WASHINGTON May 19, 2003; James Vicini writing for Reuters reported that The U.S. Supreme Court on Monday set aside a record $290 million punitive damages award against Ford Motor Co. over a deadly 1993 California rollover accident with a Ford Bronco.

Ford had called this the largest personal injury award that had been affirmed on appeal in U.S. history.

The justices sent the case back to a California court for further consideration in view of their ruling last month in a different case that punitive damages must be reasonable and proportionate to the harm suffered.

The Ford case involved the crash of a 1978 Bronco near Ceres, California. Three members of the Romo family were killed and three others were injured when the vehicle overturned several times, causing the roof to cave in.

The accident occurred after the Bronco's driver, Juan Romo, swerved when he was cut off by another vehicle.
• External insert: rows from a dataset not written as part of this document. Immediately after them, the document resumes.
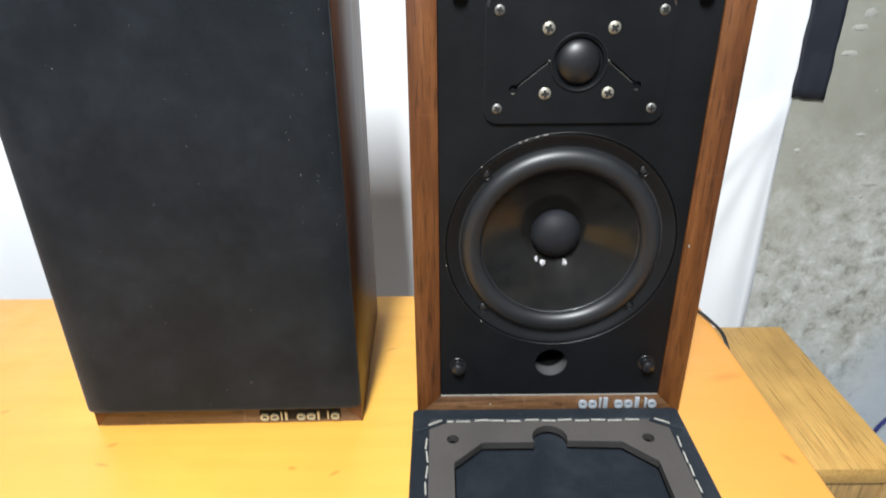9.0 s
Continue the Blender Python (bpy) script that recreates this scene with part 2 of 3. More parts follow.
pine, concrete, cone_mat = table_material(), concrete_material(), cone_material()
# second cloth: same fabric lying flat, its stronger light put into a paler colour
cloth, cloth_lit = cloth_material("black_speaker_cloth", 0.48), cloth_material("black_cloth_lit_flat", 0.72, 0.0)
baffle_black = plain("black_painted_baffle", (0.0028, 0.0035, 0.0044), 0.58, 0, 0.35, 90, 0.0002, 0, 0.17)
plate_black = plain("black_moulded_plate", (0.0030, 0.0037, 0.0047), 0.52, 0, 0.3, 90, 0.0001, 0, 0.20)
flange_black = plain("black_stamped_flange", (0.0040, 0.0045, 0.0052), 0.45, 0.0, 0.3, 80, 0, 0, 0.32)
rubber = plain("black_butyl_rubber", (0.0085, 0.0095, 0.0110), 0.45, 0, 0.25, 70, 0, 0, 0.58)
dome_black = plain("black_dome", (0.0055, 0.006, 0.007), 0.42, 0, 0.25, 60, 0, 0, 0.5)
cap_felt = plain("black_felt_cap", (0.0085, 0.0092, 0.0120), 0.66, 0, 0.3, 220, 0.0002, 0, 0.25)
socket_black = plain("black_nylon", (0.009, 0.009, 0.010), 0.36, 0, 0.2, 90)
peg_gloss = plain("black_polished_nylon", (0.008, 0.008, 0.009), 0.34, 0, 0.2, 90, 0, 0, 0.5)
# paler than the plate: the bright line on its lit edge is in the colour
bead_lit = plain("lit_black_edge", (0.030, 0.031, 0.033), 0.32, 0, 0.3, 120, 0, 0, 0.6)
socket_gloss = plain("black_glossy_glue", (0.020, 0.020, 0.021), 0.20, 0, 0.2, 300, 0.0004, 1.0)
steel = plain("nickel_screw", (0.27, 0.255, 0.21), 0.5, 0.6, 0.12, 300)
chip_pale = plain("pale_chipped_edge", (0.20, 0.19, 0.17), 0.5, 0, 0.3, 300)
dull_steel = plain("dull_zinc_screw", (0.15, 0.148, 0.14), 0.5, 0.7, 0.2, 300)
# near-black that paints the shade inside hollows
recess_shade = plain("black_recess_shade", (0.006, 0.006, 0.006), 0.6)
silver = plain("cast_silver_badge", (0.36, 0.40, 0.44), 0.45, 0.35, 0.2, 300, 0.0002)
gold = plain("pale_gold_badge", (0.42, 0.37, 0.24), 0.42, 0.3, 0.15, 300)
glue = plain("clear_glue", (0.5, 0.5, 0.52), 0.08, 0.0, 0.1, 100, 0, 1.0)
tube_grey = plain("grey_port_tube", (0.05, 0.05, 0.05), 0.6, 0, 0.3, 80)
mdf = plain("grey_stained_fibreboard", (0.045, 0.040, 0.037), 0.85, 0, 0.22, 120, 0.0004)
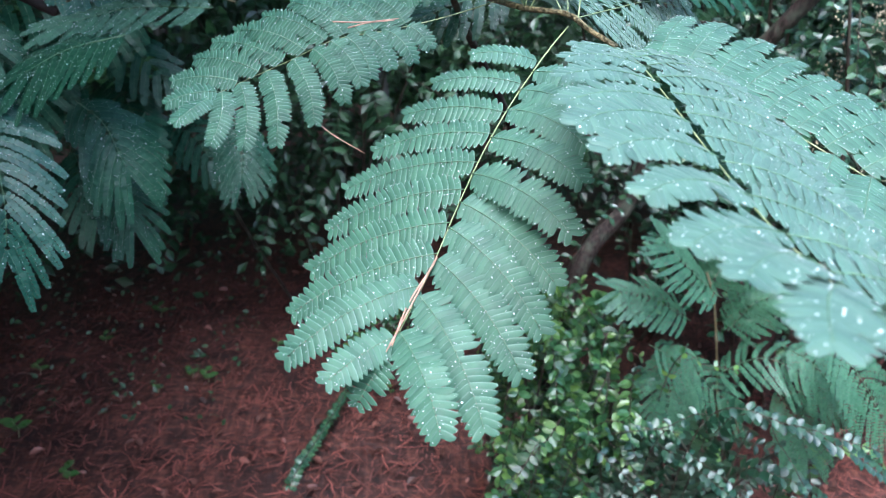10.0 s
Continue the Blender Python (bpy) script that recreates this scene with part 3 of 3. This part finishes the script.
for k, q in enumerate(FAR):
    compound_leaf(back_tree, q, ((0, -0.5, 0.8), (0, -0.6, 0.75)), (11, 17, 14, 14, 13, 16, 10, 14, 12, 12, 12)[k], (0.055, 0.055, 0.060, 0.065, 0.075, 0.055, 0.055, 0.065, 0.075, 0.08, 0.07)[k], False, 0.1, (75, 30), 0.3, 0.15 if k < 6 else 0.0, (0.0080, 0.0068, 0.0070, 0.0070, 0.0075, 0.0062, 0.0062, 0.0066, 0.0078, 0.0085, 0.008)[k], -0.08, count=18, mat=MIMOSA if k in (1, 2) else MIMOSA_SHADED if k == 0 else MIMOSA_GREEN, sweep=0.22)

left_tree = thing("mimosa_tree", (-2.6, 2.3, -0.1), "shaded mimosa tree with a dark wet limb and drooping leaves", "tree")
wood(left_tree, "trunk", [(-2.6, 2.3, -0.15), (-2.55, 2.25, 0.8), (-2.45, 2.2, 1.6), (-2.4, 2.2, 2.3)], 0.06, 0.045, BARK_WET, 12)
wood(left_tree, "limb", [(-2.46, 2.2, 1.5), (-1.8, 1.95, 1.66), (-1.206, 1.7, 1.574), (-1.027, 1.65, 1.503), (-0.887, 1.62, 1.456), (-0.774, 1.6, 1.403)], 0.030, 0.010, BARK_WET, 10)
wood(left_tree, "twig", [(-0.78, 1.6, 1.406), (-0.66, 1.58, 1.47), (-0.56, 1.57, 1.455), (-0.45, 1.55, 1.42)], 0.0022, 0.0014, TWIG, 6)
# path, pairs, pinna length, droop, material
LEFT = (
    ([(-0.776, 1.70, 1.548), (-0.689, 1.70, 1.546), (-0.575, 1.65, 1.505)], 11, 0.090, 0.35, MIMOSA_SHADED),
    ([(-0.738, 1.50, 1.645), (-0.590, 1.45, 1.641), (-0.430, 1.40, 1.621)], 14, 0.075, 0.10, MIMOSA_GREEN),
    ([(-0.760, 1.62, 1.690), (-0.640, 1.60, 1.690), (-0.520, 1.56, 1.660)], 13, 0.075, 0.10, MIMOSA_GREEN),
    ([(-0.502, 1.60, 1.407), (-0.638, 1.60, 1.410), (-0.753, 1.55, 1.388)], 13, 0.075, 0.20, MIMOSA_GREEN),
    ([(-0.627, 1.50, 1.376), (-0.718, 1.48, 1.357), (-0.785, 1.45, 1.324)], 12, 0.080, 0.55, MIMOSA_SHADED),
    ([(-0.890, 1.45, 1.314), (-0.820, 1.37, 1.235), (-0.795, 1.32, 1.155), (-0.795, 1.29, 1.085)], 14, 0.100, 0.42, MIMOSA_SHADED_BLUE),
    ([(-0.960, 1.36, 1.300), (-0.900, 1.30, 1.240), (-0.870, 1.26, 1.160)], 12, 0.100, 0.42, MIMOSA_SHADED_BLUE),
    ([(-0.780, 1.60, 1.248), (-0.728, 1.58, 1.205), (-0.693, 1.55, 1.132)], 10, 0.095, 0.50, MIMOSA_SHADED),
    ([(-0.806, 1.66, 1.110), (-0.748, 1.63, 1.060), (-0.725, 1.60, 1.000)], 10, 0.085, 0.50, MIMOSA_SHADED),
    ([(-0.600, 2.05, 1.090), (-0.580, 2.00, 1.030), (-0.575, 1.95, 0.980)], 9, 0.085, 0.50, MIMOSA_SHADED),
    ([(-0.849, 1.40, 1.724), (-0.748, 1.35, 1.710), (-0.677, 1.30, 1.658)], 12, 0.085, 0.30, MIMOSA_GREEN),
    ([(-0.816, 1.60, 1.707), (-0.877, 1.55, 1.681), (-0.912, 1.50, 1.645)], 11, 0.090, 0.45, MIMOSA_SHADED_BLUE),
    ([(-0.507, 1.50, 1.743), (-0.562, 1.50, 1.716), (-0.590, 1.45, 1.691)], 9, 0.070, 0.30, MIMOSA_SHADED_BLUE),
    ([(-1.060, 1.60, 1.470), (-0.980, 1.58, 1.440), (-0.890, 1.55, 1.370)], 11, 0.085, 0.45, MIMOSA_SHADED),
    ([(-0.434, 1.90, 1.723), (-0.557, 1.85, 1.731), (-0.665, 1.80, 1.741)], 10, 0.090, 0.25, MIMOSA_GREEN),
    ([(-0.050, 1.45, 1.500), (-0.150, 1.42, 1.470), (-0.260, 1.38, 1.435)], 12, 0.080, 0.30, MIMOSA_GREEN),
    ([(0.060, 1.55, 1.455), (-0.050, 1.50, 1.425), (-0.150, 1.45, 1.395)], 11, 0.080, 0.30, MIMOSA_SHADED),
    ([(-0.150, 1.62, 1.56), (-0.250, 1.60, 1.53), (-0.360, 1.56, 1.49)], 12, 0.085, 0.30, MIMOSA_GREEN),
    ([(-0.560, 1.75, 1.480), (-0.640, 1.74, 1.470), (-0.720, 1.72, 1.430)], 10, 0.080, 0.40, MIMOSA_SHADED),
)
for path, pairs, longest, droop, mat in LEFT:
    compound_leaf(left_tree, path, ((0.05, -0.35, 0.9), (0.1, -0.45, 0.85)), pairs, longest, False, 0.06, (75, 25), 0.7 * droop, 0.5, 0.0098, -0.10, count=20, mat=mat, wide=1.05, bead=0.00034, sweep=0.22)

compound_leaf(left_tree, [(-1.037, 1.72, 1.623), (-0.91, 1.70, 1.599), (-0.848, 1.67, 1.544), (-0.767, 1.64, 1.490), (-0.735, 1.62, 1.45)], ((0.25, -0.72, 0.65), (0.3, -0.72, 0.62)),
              13, 0.10, False, 0.2, (80, 20), 0.2, 0.8, 0.0125, -0.10, count=20, mat=MIMOSA_SHADED_BLUE, wide=1.05, bead=0.00034)

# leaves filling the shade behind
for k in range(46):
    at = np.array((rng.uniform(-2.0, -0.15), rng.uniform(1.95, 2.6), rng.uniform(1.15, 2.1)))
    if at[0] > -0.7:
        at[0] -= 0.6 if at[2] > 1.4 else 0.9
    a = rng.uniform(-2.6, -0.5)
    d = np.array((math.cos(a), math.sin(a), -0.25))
    compound_leaf(left_tree, [at, at + 0.14 * d, at + 0.28 * d + np.array((0, 0, -0.05))], ((0, -0.4, 0.9), (0, -0.5, 0.85)), 8, 0.11, False, 0.1, (75, 30), 0.35, 0.0, 0.0135, 0.0, count=18, mat=MIMOSA_SHADED)

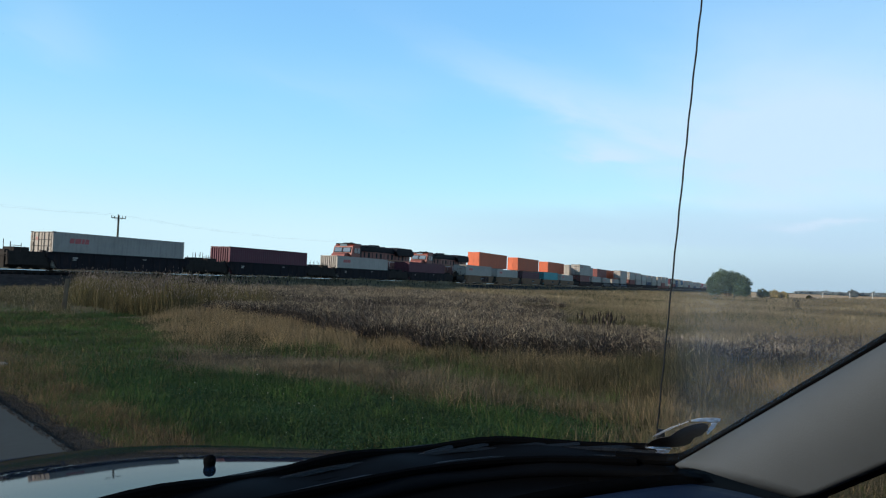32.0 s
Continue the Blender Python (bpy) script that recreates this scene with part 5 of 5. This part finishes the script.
# shell that closes the car above, behind and beside the eye
part("roof_panel", boxed(CX - 0.62, CX + 0.62, -1.9, 0.02, EYE + 0.24, EYE + 0.28, 0.015), LINER, car, "dark headliner and roof")
# Out of view; half-width piece added to keep sun off the pillar trim.
part("roof_header", boxed(CX - 0.62, 0.38, 0.02, 0.36, EYE + 0.235, EYE + 0.275, 0.012), LINER, car, "unseen headliner piece added above the windshield as a sun block")
part("rear_panel", boxed(CX - 0.70, CX + 0.70, -2.0, -1.9, 0.35, EYE + 0.24), LINER, car)
for sx in (-1, 1):
    x0, x1 = sorted((CX + sx * 0.675, CX + sx * 0.71))
    part("door", boxed(x0, x1, -0.85, 0.342, 0.30, EYE - 0.285, 0.012), RUBBER, car, "dark door below its window")
    part("rear_side", boxed(x0, x1, -1.9, -0.55, 0.30, EYE + 0.24, 0.02), LINER, car)
part("floor_pan", boxed(CX - 0.8, CX + 0.8, -1.9, 1.9, 0.22, 0.30), COWL, car)
part("front_bumper", boxed(CX - 0.68, CX + 0.68, 1.70, 1.90, 0.30, 0.72, 0.05), HOODPAINT, car)
for x in (CX - 0.70, CX + 0.70):
    for y in (1.25, -1.35):
        w = part("wheel", tubed((x - 0.10, y, 0.32), (x + 0.10, y, 0.32), 0.32, None, 24), RUBBER, car)
        part("rim", tubed((x - 0.105, y, 0.32), (x + 0.105, y, 0.32), 0.19, None, 16), CHROME, w)

# ---------- grasses ----------
def scatter(rng, n, r0, r1, a0=-0.66, a1=0.66, power=1.0):
    """Random places in a fan of ground before the car."""
    r = (rng.uniform(0, 1, n) * (r1 ** (1 + power) - r0 ** (1 + power)) + r0 ** (1 + power)) ** (1 / (1 + power))
    a = rng.uniform(a0, a1, n)
    return r * np.sin(a), r * np.cos(a)


def knots(b, *pairs):
    """A line through (along the road, metres from the road's edge) knots."""
    return np.interp(b, [p[0] for p in pairs], [p[1] for p in pairs])


def marsh_rim(x, y, b):
    """Where the cattails begin, metres right of the road's edge."""
    return knots(b, (-6, 13.5), (-1.2, 9.9), (0, 8.6), (1.2, 8.2), (2.4, 8.0), (3.6, 7.7), (5.6, 7.8), (10.8, 8.9), (14, 8.4), (30, 9.0)) + 0.35 * wave(x, y, 1.1)


def tan_rim(x, y, b):
    """Where the tall tan grass begins."""
    return knots(b, (-6, 5.6), (0, 5.0), (2, 5.7), (3.6, 6.3), (4.7, 5.5), (6.8, 4.4), (8.2, 4.0), (13.4, 5.3), (16, 7.2), (24, 10)) + 0.22 * wave(x, y, 1.6)


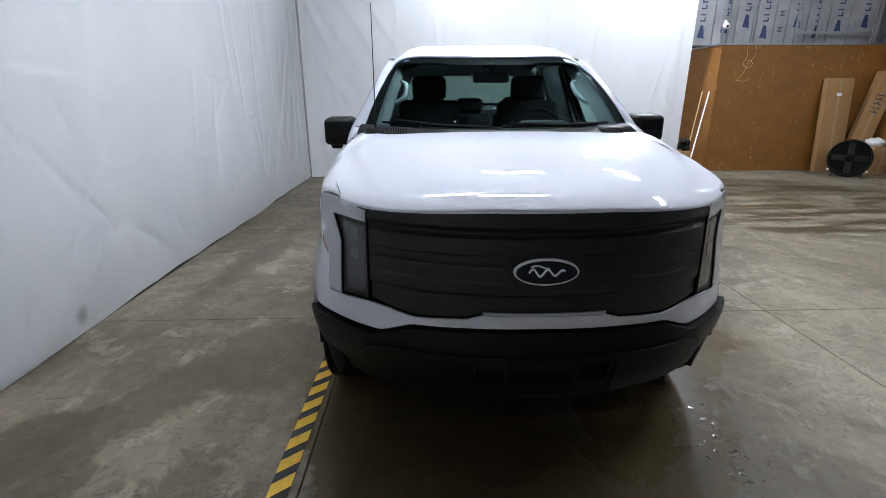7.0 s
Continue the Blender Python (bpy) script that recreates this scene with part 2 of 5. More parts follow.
    # half-dried blotches with ragged edges before the nose, and short wet dashes
    ragged = plus(world_noise(2.6, 9, 0.72, 0.7, 27.0, (0.75, 1.35, 1), -38), times(plus(n3, -0.5), 0.10))
    before = rated(plus(union([(-1.85, 0.30, 0.95, 0.95), (-2.2, 1.5, 0.85, 0.70), (-1.30, 1.25, 0.60, 0.40)]), times(plus(n1, -0.5), 0.7)), -0.02, 0.22)
    patchy = math_node(nt, "MAXIMUM", patchy, times(times(rated(ragged, 0.488, 0.512), before), 0.90))
    dash = times(rated(world_noise(9.0, 5, 0.62, 0.6, 47.0, (1.9, 0.65, 1), 6), 0.640, 0.660), 0.62)
    # dry slab: pale warm grey, broad soft clouds, fine grain
    tone = ramp(nt, world_noise(0.7, 5, 0.6, 0.5, 9.0), [(0.36, (0.132, 0.109, 0.075)), (0.64, (0.244, 0.211, 0.157))])
    cloud = ramp(nt, world_noise(2.6, 7, 0.68, 0.7, 21.0), [(0.34, grey(0.78)), (0.62, grey(1.08))])
    speck = ramp(nt, world_noise(13, 6, 0.72, 0.4, 2.0), [(0.36, grey(0.82)), (0.58, grey(1.05))])
    grain = ramp(nt, world_noise(150, 2, 0.5), [(0.3, grey(0.91)), (0.7, grey(1.07))])
    dry = mix_col(nt, 1.0, tone, cloud, "MULTIPLY")
    # old damp shapes, scuffs and pits
    stain = times(rated(world_noise(1.7, 8, 0.7, 0.8, 41.0, (0.9, 1.4, 1)), 0.53, 0.59), 0.46)
    mark = times(rated(world_noise(5.2, 6, 0.66, 1.8, 6.0), 0.64, 0.66), 0.55)
    mark2 = times(rated(world_noise(11, 5, 0.66, 1.4, 31.0), 0.665, 0.68), 0.62)
    fleck = times(rated(world_noise(30, 3, 0.6, 1.2, 57.0), 0.71, 0.73), 0.5)
    scrape = times(times(rated(world_noise(7, 5, 0.62, 0.8, 77.0, (3.2, 0.7, 1), 38), 0.655, 0.67), rated(world_noise(1.1, 3, 0.5, 0.3, 5.0), 0.48, 0.56)), 0.5)
    pits = times(times(rated(world_noise(36, 5, 0.7, 0.6, 83.0), 0.56, 0.63), rated(world_noise(1.3, 5, 0.6, 0.6, 91.0), 0.48, 0.56)), 0.72)
    worn = times(rated(world_noise(3.4, 8, 0.74, 0.5, 63.0), 0.56, 0.60), 0.42)
    dry = mix_col(nt, worn, dry, (0.34, 0.31, 0.25))
    for layer in (stain, mark, mark2, fleck, scrape, pits, dash):
        dry = mix_col(nt, layer, dry, (0.085, 0.072, 0.050))
    dry = mix_col(nt, patchy, dry, (0.056, 0.042, 0.022))
    dry = mix_col(nt, halo, dry, (0.115, 0.094, 0.062))
    # wet brown; the darkest tone also carries the shadow below the bumper
    damp = mix_col(nt, deep, (0.092, 0.068, 0.033), (0.038, 0.027, 0.013))
    damp = mix_col(nt, 1.0, damp, ramp(nt, n2, [(0.35, grey(0.72)), (0.62, grey(1.25))]), "MULTIPLY")
    col = mix_col(nt, wet, dry, damp)
    for layer in (speck, grain):
        col = mix_col(nt, 1.0, col, layer, "MULTIPLY")
    nt.links.new(col, b.inputs["Base Color"])
    rough = mix_col(nt, math_node(nt, "MAXIMUM", halo, patchy), ramp(nt, n2, [(0.3, grey(0.42)), (0.7, grey(0.60))]), grey(0.34))
    stand = plus(union([(2.5, -1.2, 1.5, 0.95), (-0.6, -0.55, 0.5, 0.35)]), times(plus(n2, -0.5), 0.9))
    pool = ramp(nt, stand, [(0.02, grey(0.36)), (0.30, grey(0.06))])
    nt.links.new(mix_col(nt, wet, rough, pool), b.inputs["Roughness"])
    shine = mix_col(nt, wet, grey(0.27), ramp(nt, stand, [(0.02, grey(0.24)), (0.30, grey(0.5))]))
    nt.links.new(shine, b.inputs["Specular IOR Level"])
    dull = math_node(nt, "SUBTRACT", 1.0, wet)
    h = plus(plus(times(world_noise(70, 3), 0.4), times(n2, 0.6)), times(mark2, -0.5))
    relief = bump(nt, b, h, 0.12, 0.008)
    nt.links.new(plus(times(dull, 0.16), 0.02), relief.inputs["Strength"])
    return m


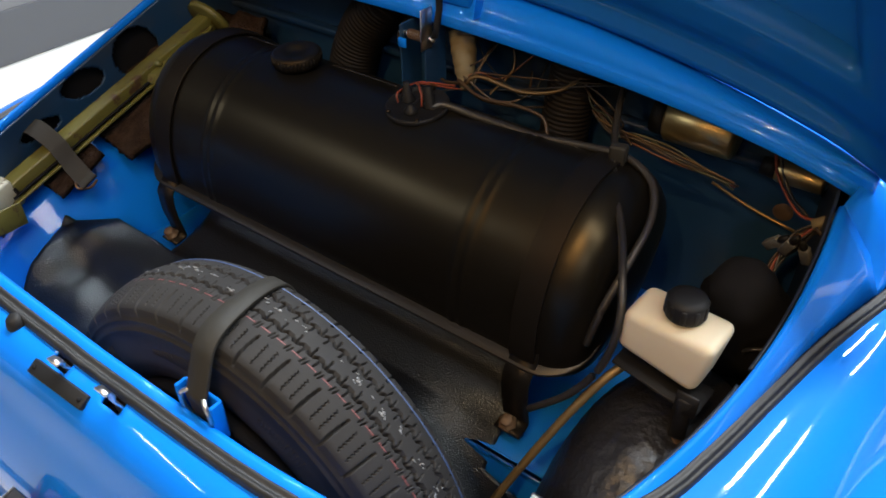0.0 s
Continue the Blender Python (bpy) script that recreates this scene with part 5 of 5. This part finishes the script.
for at, turn in (((0.462, 0.205, 0.722), 20), ((0.480, 0.212, 0.714), -15), ((0.447, 0.212, 0.716), 35)):
    cn = thing("wire_connector", "small grey plastic plug on the dark wires", "plug", "plugs on the corner wires", at)
    part("housing", box((0.011, 0.008, 0.026), pose(0, 0, 0, 25, turn, 0), 0.0015), CONNECTOR, cn)
    part("sleeve", lathe([(0.0038, 0.0), (0.0042, 0.004), (0.0030, 0.014), (0.0, 0.014)], 10, pose(0, 0, 0, 25, turn, 0) @ pose(0, 0, 0.012)), BLACKPLASTIC, cn)
tp = thing("tape_wrap", "piece of yellowed tape round the wires", "tape")
part("wrap", tube([(0.474, 0.232, 0.738), (0.490, 0.238, 0.748), (0.508, 0.246, 0.760)], 0.0065, 8, 10), TAPE, tp)
harness("brake_pipe", "old copper coloured pipe beside the wheel house", [
    ([(0.408, 0.03, 0.673), (0.391, 0.01, 0.674), (0.376, -0.01, 0.660), (0.352, -0.04, 0.612), (0.325, -0.075, 0.545), (0.305, -0.10, 0.49)], 0.0055, COPPER),
])
harness("bulkhead_cable", "thin cable along the blue bulkhead", [
    ([(0.35, 0.295, 0.71), (0.40, 0.297, 0.692), (0.476, 0.297, 0.676)], 0.0024, COPPER),
])
harness("bonnet_cable", "grey cable along the inner wing", [
    ([(0.47, -0.19, 0.62), (0.485, -0.15, 0.645), (0.500, -0.06, 0.668), (0.505, 0.05, 0.672), (0.505, 0.14, 0.66)], 0.0055, WIRE_BLACK),
    ([(0.44, -0.235, 0.66), (0.465, -0.19, 0.672), (0.478, -0.14, 0.678)], 0.0045, ALU),
])

# ---- steel cover in the floor ----
hatch = tagged(part("floor_hatch", box((0.30, 0.30, 0.006), pose(0.097, -0.925, 0.003, 0, 0, 3), 0.002, 1), FLOORMAT), "small grey steel cover in the hall floor", "hatch", kind="structure")
part("rim", merge(box((0.30, 0.006, 0.004), pose(0.097 + 0.0078, -0.925 + 0.1498, 0.0055, 0, 0, 3)), box((0.006, 0.30, 0.004), pose(0.097 + 0.1498, -0.925 - 0.0078 + 0.0, 0.0055, 0, 0, 3))), RUSTY, hatch)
The surviving plaintiffs sued Ford, claiming the roof had been improperly designed because it did not have steel reinforcement. The jury awarded them $4.6 million in compensatory damages and $290 million in punitive damages.

A trial judge ordered a new trial because two jurors had shown bias. But a California appeals court reinstated the entire $290 million, and the California Supreme Court, by a 4-3 vote, declined to review the decision.

Ford's lawyers appealed to the U.S. Supreme Court, saying the verdict nearly equaled its total profits on sales of the 1978 Bronco nationwide. They called the award "a grossly excessive, arbitrary" and unconstitutional punishment.

Lawyers for the plaintiffs said Ford's appeal should be rejected. They said the appeals court properly concluded that Ford's conduct had been "grossly reprehensible."

They said it has been 10 years since the accident.

"This case is unique not because it represents an aberration or injustice to Ford or a threat to American manufacturers, but because it has taken this extraordinary case to finally punish Ford for keeping a known hazard hidden for so long," they said.

Ford also appealed to the U.S. Supreme Court a separate punitive damages award of $15 million in a Kentucky case brought on behalf of a man killed in 1993 when his Ford pickup truck slipped into reverse from park and he was crushed.

The high court set aside a ruling upholding that award, and sent the case back for further consideration in view of its decision last month.